• **STATED GOAL**
The records below hold a stretch from the line with "5. This part finishes the script." through the line with "60, 0.7, 0.2)"; return exactly those lines, ends included, and nothing more.

• **TASK MATERIAL**

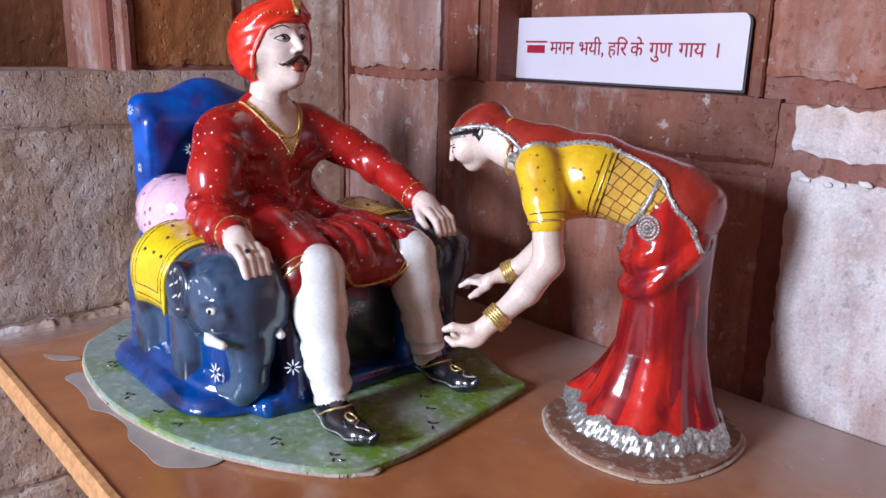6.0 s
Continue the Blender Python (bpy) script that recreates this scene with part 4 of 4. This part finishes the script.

--

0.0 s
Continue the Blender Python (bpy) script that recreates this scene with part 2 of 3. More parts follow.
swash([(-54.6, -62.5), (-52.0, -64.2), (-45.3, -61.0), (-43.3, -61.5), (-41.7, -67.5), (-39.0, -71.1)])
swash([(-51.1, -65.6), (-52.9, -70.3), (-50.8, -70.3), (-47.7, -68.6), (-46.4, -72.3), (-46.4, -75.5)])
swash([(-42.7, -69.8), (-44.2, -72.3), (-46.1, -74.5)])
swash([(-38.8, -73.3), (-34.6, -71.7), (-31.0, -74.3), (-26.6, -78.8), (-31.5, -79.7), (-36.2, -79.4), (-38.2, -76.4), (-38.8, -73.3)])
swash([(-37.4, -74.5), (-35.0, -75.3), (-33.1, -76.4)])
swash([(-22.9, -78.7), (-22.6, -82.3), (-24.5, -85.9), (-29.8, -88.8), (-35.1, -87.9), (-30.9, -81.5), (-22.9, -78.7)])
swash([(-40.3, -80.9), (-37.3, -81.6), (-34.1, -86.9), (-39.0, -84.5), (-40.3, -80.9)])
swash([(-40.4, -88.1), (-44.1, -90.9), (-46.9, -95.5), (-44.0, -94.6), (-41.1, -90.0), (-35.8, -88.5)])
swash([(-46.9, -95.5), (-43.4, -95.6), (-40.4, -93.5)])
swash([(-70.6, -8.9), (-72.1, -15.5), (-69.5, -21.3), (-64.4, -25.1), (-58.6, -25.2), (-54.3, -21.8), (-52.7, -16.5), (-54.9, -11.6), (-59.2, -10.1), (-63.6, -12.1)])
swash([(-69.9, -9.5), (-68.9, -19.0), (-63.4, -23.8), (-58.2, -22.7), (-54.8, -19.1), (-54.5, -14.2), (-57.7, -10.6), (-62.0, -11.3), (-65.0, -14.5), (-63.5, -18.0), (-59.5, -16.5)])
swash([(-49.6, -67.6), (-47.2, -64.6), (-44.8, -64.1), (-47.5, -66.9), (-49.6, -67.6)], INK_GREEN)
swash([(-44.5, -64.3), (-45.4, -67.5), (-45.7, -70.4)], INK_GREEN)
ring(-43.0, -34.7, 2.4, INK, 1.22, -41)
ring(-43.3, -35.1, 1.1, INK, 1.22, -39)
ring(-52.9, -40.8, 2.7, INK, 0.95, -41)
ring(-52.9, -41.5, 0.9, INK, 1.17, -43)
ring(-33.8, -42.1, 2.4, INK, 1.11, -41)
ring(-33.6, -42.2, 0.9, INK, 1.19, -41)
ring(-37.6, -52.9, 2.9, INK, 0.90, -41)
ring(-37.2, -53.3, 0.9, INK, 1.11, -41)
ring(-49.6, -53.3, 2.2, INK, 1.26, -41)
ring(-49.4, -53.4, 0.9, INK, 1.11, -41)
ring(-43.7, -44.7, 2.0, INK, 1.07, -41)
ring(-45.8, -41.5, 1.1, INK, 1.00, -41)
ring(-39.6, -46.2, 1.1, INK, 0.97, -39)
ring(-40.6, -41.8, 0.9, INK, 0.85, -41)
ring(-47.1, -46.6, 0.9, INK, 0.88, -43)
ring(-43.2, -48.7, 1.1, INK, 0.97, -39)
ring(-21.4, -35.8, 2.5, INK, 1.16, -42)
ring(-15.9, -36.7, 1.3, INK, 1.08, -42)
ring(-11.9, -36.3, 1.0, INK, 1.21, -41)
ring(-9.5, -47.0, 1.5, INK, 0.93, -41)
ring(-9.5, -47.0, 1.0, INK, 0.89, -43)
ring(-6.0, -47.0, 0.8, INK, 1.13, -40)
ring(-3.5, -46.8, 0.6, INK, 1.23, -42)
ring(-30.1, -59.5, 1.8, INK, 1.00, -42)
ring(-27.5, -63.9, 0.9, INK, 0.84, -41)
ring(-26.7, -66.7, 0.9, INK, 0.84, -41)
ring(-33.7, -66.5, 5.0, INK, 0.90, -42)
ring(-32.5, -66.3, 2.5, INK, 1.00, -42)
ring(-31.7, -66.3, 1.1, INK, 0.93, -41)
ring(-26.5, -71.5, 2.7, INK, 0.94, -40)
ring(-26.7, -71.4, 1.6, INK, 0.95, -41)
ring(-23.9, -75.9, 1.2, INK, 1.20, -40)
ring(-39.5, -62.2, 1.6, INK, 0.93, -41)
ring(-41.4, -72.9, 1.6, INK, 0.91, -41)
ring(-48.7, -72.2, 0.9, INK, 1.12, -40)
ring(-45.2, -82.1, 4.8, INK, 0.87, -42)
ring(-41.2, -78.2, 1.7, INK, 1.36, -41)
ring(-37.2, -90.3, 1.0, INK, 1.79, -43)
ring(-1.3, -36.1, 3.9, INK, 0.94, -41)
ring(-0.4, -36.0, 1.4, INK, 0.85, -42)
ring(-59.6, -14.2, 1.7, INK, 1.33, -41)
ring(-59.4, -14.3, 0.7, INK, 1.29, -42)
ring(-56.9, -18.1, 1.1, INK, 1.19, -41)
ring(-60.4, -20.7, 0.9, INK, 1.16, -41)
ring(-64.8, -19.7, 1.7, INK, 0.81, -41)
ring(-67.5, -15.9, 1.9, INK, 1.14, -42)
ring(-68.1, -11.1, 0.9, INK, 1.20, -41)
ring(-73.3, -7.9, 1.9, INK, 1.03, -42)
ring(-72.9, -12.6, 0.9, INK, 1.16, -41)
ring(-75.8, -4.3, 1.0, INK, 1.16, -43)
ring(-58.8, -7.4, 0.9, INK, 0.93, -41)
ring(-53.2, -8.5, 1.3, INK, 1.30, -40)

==

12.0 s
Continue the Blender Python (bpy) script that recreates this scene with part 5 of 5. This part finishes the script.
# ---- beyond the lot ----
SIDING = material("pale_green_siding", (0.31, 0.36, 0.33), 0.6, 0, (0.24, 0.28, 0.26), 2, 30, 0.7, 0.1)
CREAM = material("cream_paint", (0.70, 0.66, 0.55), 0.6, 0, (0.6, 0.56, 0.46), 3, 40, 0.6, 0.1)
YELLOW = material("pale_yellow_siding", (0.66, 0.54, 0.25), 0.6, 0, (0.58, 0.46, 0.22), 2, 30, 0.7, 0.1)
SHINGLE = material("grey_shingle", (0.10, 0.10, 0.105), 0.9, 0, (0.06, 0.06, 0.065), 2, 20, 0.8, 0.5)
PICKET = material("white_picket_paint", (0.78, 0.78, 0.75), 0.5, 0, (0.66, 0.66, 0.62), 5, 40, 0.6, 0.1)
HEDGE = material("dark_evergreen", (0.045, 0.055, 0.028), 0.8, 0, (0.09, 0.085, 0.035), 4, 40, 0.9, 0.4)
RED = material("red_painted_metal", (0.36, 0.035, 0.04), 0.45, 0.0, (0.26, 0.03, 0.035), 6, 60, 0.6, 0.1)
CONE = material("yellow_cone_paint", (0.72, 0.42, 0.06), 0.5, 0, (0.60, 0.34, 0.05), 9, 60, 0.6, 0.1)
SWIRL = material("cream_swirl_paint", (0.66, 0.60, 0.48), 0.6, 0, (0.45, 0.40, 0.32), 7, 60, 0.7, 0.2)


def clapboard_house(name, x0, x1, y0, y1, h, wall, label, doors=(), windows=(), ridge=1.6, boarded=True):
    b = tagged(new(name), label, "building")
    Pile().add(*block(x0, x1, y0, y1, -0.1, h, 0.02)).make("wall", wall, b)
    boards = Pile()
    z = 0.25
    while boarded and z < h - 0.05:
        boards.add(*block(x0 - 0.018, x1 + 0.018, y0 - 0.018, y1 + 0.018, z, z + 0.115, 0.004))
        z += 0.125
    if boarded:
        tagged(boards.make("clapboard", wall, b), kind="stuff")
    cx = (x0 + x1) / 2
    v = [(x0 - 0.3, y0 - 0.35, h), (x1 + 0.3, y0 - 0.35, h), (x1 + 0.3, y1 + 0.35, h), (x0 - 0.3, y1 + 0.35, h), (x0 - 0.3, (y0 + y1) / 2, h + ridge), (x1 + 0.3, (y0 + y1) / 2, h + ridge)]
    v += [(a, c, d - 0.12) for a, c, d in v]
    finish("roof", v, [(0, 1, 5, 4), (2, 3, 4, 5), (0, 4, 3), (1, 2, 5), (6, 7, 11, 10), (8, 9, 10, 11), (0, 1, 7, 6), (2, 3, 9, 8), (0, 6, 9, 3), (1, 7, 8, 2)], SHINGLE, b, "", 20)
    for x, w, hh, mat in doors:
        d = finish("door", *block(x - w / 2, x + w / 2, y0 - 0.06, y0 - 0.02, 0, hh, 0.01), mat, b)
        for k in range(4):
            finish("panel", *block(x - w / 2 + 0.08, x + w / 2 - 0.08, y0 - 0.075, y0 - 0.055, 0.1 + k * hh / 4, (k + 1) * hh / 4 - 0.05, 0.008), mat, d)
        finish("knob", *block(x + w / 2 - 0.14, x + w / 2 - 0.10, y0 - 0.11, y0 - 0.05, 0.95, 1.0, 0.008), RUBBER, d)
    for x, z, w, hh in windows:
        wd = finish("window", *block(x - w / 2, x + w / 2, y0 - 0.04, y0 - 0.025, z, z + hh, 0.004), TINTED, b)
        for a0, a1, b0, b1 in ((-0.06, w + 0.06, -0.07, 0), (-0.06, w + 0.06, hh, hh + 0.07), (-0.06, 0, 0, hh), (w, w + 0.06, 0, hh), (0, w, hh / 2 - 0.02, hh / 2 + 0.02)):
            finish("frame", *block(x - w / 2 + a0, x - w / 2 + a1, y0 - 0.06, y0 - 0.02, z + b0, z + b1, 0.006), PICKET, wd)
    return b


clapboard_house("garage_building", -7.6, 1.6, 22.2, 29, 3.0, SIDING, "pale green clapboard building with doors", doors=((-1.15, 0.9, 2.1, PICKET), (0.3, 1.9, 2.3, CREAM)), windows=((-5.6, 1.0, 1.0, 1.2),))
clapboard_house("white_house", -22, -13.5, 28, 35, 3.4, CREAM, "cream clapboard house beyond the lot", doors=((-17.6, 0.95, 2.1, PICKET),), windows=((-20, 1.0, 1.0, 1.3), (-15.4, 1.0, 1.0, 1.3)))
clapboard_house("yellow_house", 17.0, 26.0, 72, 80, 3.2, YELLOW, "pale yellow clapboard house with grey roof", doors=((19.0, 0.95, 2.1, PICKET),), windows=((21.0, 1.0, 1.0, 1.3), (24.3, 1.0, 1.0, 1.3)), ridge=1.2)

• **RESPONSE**
Continue the Blender Python (bpy) script that recreates this scene with part 5 of 5. This part finishes the script.
# ---- beyond the lot ----
SIDING = material("pale_green_siding", (0.31, 0.36, 0.33), 0.6, 0, (0.24, 0.28, 0.26), 2, 30, 0.7, 0.1)
CREAM = material("cream_paint", (0.70, 0.66, 0.55), 0.6, 0, (0.6, 0.56, 0.46), 3, 40, 0.6, 0.1)
YELLOW = material("pale_yellow_siding", (0.66, 0.54, 0.25), 0.6, 0, (0.58, 0.46, 0.22), 2, 30, 0.7, 0.1)
SHINGLE = material("grey_shingle", (0.10, 0.10, 0.105), 0.9, 0, (0.06, 0.06, 0.065), 2, 20, 0.8, 0.5)
PICKET = material("white_picket_paint", (0.78, 0.78, 0.75), 0.5, 0, (0.66, 0.66, 0.62), 5, 40, 0.6, 0.1)
HEDGE = material("dark_evergreen", (0.045, 0.055, 0.028), 0.8, 0, (0.09, 0.085, 0.035), 4, 40, 0.9, 0.4)
RED = material("red_painted_metal", (0.36, 0.035, 0.04), 0.45, 0.0, (0.26, 0.03, 0.035), 6, 60, 0.6, 0.1)
CONE = material("yellow_cone_paint", (0.72, 0.42, 0.06), 0.5, 0, (0.60, 0.34, 0.05), 9, 60, 0.6, 0.1)
SWIRL = material("cream_swirl_paint", (0.66, 0.60, 0.48), 0.6, 0, (0.45, 0.40, 0.32), 7, 60, 0.7, 0.2)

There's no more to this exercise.